1. A method for forming a lithium aluminum oxide phosphate (LAPO) solid electrolyte film, the method comprising:

depositing an aqueous precursor solution onto a substrate to form a deposited film; and

annealing the deposited film to form the LAPO solid electrolyte film;

wherein the precursor solution contains lithium and aluminum in a molar ratio of at least 2.6:1.

2. The method of claim 1, wherein the precursor solution contains lithium and aluminum in a molar ratio of no greater than 2.9:1.

3. The method of claim 2, wherein the precursor solution contains lithium and aluminum in a molar ratio within the range of 2.6:1 to 2.9:1.

4. The method of claim 1, wherein the precursor solution contains phosphate and aluminum in a molar ratio of 1.40:1 or less.

5. The method of claim 1, wherein the precursor solution contains phosphate and aluminum in a molar ratio of at least 1.10:1.

6. The method of claim 1, wherein the annealing of the deposited film is carried out at a temperature of less than 250° C.

7. The method of claim 1, wherein the annealing of the deposited film is carried out at a temperature of at least 220° C.

8. The method of claim 1, wherein the aqueous precursor solution comprises aluminum nitrate and/or aluminum hydroxide.

9. The method of claim 1, wherein the aqueous precursor solution comprises lithium nitrate.

10. The method of claim 1, wherein the aqueous precursor solution comprises phosphoric acid.

11. The method of claim 1, further comprising curing the deposited film by heating the deposited film prior to annealing the deposited film.

12. The method of claim 11, wherein the temperature to which the deposited film is heated during the curing is less than 250° C.

13-15. (canceled)

16. The method claim 1, wherein the LAPO solid electrolyte film contains lithium and aluminum in a molar ratio of at least 2.6:1.

17. (canceled)

18. The method of claim 1, wherein the LAPO solid electrolyte film contains phosphate and aluminum in a molar ratio of 1.40:1 or less.

19-20. (canceled)

21. A lithium aluminum oxide phosphate (LAPO) solid electrolyte film containing lithium and aluminum in a molar ratio of at least 2.6:1, wherein the LAPO solid electrolyte film is obtained by the method of claim 1.

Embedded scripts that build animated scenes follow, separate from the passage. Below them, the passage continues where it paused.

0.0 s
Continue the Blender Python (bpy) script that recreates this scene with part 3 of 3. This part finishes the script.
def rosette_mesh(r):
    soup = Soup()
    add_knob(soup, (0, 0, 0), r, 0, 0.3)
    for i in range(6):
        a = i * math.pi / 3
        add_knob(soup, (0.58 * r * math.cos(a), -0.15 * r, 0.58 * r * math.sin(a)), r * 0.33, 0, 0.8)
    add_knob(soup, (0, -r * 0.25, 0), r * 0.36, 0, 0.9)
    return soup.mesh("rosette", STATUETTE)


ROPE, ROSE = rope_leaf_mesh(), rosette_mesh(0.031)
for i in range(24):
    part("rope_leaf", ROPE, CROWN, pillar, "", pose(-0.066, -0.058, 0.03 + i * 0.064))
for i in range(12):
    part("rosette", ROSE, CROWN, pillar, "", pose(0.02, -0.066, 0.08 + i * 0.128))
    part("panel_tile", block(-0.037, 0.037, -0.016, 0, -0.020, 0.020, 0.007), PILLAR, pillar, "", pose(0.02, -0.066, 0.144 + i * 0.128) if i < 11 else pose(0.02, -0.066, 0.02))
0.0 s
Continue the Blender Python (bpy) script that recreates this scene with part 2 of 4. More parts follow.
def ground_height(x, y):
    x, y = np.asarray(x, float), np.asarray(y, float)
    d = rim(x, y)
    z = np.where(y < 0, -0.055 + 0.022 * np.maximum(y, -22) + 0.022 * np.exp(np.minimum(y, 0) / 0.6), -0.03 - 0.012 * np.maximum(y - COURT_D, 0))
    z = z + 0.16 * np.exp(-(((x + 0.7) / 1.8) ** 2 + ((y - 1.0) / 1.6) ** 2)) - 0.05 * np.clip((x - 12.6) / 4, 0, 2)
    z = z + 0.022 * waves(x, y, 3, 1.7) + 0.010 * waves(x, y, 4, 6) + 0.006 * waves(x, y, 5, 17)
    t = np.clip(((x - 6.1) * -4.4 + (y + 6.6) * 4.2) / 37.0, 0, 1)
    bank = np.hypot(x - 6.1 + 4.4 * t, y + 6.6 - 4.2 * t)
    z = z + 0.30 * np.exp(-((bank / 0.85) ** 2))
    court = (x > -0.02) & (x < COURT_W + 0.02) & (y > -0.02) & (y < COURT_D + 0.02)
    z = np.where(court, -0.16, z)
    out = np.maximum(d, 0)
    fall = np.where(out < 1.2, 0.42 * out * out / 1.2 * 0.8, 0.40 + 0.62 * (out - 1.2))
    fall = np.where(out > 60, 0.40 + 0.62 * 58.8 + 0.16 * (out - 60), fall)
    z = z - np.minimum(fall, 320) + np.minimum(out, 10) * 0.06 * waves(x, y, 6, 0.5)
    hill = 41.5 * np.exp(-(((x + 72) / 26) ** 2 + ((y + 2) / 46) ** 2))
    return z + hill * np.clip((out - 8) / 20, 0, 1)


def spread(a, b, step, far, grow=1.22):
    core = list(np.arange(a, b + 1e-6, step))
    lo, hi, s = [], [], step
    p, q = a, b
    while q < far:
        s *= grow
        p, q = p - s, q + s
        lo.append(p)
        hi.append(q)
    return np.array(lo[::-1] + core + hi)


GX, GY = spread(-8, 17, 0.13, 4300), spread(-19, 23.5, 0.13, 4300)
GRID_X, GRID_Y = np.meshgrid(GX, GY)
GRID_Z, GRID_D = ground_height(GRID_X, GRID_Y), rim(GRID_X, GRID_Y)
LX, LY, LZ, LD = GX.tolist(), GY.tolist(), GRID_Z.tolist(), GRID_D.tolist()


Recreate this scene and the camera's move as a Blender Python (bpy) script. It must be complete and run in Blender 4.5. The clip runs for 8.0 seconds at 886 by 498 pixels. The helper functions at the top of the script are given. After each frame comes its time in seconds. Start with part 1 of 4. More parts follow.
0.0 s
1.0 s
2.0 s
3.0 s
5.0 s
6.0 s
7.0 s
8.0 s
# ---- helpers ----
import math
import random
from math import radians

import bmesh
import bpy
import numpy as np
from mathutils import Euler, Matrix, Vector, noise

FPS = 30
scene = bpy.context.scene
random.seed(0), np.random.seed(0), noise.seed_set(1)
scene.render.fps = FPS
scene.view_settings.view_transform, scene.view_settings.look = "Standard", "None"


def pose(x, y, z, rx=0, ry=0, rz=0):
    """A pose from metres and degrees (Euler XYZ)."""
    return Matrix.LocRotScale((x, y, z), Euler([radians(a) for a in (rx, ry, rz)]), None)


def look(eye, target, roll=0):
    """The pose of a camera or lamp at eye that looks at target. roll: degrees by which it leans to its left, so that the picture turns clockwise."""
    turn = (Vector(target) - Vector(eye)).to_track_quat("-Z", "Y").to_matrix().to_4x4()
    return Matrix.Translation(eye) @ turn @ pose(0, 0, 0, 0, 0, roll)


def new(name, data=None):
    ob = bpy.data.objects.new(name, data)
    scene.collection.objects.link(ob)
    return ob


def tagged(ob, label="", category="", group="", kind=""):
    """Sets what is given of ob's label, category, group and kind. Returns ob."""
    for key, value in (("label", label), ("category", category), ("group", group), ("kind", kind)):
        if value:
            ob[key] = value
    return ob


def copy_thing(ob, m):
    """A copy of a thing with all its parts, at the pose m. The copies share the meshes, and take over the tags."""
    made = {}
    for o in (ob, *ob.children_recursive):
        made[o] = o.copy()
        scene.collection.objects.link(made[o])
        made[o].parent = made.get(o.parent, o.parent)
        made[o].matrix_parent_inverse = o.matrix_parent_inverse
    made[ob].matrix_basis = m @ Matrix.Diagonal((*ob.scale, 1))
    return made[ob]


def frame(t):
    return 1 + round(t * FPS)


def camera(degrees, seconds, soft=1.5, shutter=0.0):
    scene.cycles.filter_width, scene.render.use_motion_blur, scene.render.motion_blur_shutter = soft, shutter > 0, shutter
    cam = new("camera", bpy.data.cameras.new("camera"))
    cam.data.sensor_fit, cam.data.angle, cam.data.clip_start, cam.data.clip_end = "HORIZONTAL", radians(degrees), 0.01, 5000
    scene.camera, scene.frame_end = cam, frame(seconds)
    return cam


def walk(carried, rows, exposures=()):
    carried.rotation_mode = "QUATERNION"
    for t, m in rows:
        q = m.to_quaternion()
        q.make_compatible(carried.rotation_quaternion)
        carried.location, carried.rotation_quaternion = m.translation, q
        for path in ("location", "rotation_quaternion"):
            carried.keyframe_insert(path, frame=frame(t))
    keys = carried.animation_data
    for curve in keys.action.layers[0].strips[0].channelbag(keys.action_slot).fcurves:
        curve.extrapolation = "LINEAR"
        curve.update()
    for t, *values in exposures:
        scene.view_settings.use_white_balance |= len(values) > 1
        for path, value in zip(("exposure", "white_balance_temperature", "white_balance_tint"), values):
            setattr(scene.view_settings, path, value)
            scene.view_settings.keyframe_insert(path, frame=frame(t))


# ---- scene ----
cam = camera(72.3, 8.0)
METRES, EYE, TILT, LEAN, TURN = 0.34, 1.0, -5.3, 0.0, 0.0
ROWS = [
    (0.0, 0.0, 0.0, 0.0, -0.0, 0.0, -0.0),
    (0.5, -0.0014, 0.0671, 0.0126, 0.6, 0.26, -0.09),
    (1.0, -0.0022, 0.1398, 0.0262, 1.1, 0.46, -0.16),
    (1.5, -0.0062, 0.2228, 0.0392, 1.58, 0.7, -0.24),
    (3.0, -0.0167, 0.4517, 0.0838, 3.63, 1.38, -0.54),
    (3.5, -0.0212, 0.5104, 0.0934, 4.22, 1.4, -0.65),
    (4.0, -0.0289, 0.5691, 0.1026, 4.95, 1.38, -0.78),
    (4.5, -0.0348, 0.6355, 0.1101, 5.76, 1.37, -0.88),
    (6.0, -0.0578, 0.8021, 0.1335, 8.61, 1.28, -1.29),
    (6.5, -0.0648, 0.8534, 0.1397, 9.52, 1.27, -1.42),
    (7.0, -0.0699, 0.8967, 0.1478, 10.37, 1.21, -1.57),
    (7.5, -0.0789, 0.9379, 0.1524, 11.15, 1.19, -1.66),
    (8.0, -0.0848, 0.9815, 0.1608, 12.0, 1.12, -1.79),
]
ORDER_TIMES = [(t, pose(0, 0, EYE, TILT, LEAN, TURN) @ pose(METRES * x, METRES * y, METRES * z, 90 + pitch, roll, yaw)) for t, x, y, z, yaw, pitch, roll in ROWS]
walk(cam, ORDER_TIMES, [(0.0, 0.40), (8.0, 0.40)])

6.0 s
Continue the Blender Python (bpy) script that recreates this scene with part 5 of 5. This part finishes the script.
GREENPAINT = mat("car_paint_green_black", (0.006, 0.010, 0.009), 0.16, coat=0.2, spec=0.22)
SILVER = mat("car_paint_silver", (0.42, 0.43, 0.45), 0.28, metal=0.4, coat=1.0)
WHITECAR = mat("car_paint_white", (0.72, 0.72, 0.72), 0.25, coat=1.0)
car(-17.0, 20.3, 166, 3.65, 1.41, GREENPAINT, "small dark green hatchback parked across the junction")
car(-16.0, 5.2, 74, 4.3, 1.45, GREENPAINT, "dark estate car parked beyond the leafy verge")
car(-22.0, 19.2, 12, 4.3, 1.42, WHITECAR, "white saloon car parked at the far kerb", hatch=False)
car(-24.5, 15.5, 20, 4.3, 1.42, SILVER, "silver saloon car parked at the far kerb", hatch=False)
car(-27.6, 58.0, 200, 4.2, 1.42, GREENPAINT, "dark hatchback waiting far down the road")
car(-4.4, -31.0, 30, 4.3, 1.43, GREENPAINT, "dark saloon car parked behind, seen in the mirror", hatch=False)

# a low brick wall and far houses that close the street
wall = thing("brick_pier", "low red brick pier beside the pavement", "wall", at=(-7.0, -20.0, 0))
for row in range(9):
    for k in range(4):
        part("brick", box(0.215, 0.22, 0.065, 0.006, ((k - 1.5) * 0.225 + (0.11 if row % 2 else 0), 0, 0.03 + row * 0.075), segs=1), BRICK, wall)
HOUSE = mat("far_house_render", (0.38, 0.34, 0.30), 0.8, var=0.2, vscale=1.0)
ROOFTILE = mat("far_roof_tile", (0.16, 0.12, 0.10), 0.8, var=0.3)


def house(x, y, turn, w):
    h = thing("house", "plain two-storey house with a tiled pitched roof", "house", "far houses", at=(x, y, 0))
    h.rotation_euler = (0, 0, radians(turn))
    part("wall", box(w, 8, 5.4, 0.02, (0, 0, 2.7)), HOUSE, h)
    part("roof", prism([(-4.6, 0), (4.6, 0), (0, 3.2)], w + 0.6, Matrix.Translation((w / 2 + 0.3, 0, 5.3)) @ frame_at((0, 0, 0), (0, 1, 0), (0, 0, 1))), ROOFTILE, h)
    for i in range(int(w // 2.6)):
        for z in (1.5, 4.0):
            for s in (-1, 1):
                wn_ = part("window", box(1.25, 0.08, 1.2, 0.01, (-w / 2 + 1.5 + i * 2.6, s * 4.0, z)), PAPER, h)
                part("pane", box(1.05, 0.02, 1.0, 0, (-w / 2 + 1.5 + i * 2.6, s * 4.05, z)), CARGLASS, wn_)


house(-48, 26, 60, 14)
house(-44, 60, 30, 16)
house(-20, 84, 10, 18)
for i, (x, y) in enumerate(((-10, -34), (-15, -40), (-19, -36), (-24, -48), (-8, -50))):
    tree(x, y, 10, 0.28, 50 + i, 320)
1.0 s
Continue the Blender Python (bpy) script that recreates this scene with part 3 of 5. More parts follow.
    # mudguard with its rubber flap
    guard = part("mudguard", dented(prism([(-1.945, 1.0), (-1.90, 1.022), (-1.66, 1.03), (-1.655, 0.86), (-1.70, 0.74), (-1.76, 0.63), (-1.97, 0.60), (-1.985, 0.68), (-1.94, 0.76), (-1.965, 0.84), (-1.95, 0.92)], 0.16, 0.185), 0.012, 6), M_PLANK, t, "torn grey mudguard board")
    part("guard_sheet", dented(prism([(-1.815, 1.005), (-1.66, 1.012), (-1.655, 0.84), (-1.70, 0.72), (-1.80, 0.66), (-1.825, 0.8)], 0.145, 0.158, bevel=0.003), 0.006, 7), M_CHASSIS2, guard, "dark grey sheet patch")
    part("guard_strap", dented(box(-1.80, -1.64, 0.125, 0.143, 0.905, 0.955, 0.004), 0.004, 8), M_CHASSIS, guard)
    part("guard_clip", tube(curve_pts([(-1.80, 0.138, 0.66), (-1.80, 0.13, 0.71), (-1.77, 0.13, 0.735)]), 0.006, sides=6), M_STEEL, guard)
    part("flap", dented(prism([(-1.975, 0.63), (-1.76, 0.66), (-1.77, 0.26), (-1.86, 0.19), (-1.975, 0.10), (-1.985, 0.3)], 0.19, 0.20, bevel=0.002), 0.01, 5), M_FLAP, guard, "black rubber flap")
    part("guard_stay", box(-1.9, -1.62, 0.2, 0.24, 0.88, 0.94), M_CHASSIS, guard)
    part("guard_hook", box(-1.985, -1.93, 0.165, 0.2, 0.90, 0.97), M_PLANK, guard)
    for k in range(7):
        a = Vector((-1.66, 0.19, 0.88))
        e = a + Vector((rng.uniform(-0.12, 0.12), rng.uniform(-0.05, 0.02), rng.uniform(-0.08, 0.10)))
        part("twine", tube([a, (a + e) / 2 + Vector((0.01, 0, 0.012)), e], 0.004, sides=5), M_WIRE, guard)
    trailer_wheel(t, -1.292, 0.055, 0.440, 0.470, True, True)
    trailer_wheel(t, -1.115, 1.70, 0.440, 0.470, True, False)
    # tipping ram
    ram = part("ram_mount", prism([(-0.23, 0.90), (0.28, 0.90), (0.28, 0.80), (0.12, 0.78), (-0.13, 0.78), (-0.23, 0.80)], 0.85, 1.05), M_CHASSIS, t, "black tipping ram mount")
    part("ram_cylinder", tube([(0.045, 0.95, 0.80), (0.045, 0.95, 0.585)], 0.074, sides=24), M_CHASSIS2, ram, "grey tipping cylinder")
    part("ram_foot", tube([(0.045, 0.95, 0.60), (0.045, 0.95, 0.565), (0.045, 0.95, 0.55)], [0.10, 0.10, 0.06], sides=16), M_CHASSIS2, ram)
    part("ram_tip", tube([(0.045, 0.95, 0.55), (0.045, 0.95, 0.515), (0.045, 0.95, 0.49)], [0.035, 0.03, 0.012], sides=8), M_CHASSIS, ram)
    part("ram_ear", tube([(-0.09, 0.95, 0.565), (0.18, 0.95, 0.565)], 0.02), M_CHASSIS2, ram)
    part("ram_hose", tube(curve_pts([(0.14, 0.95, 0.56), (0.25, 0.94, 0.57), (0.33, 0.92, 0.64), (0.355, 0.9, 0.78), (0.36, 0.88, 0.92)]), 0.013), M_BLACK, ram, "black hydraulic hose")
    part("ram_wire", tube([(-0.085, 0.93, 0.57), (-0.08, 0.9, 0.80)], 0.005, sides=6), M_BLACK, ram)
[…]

22. A LAPO solid electrolyte film containing lithium and aluminum in a molar ratio of at least 2.6:1.

23. The LAPO solid electrolyte film of claim 22, wherein the LAPO solid electrolyte film contains phosphate and aluminum in a molar ratio of 1.40 or less.

24. A battery comprising a lithium aluminum oxide phosphate (LAPO) solid electrolyte film in accordance with claim 22.

25. The battery of claim 24, wherein the battery is a solid-state battery.

26. The LAPO solid electrolyte film of claim 22, wherein the LAPO solid electrolyte film has a thickness of 1 μm or less.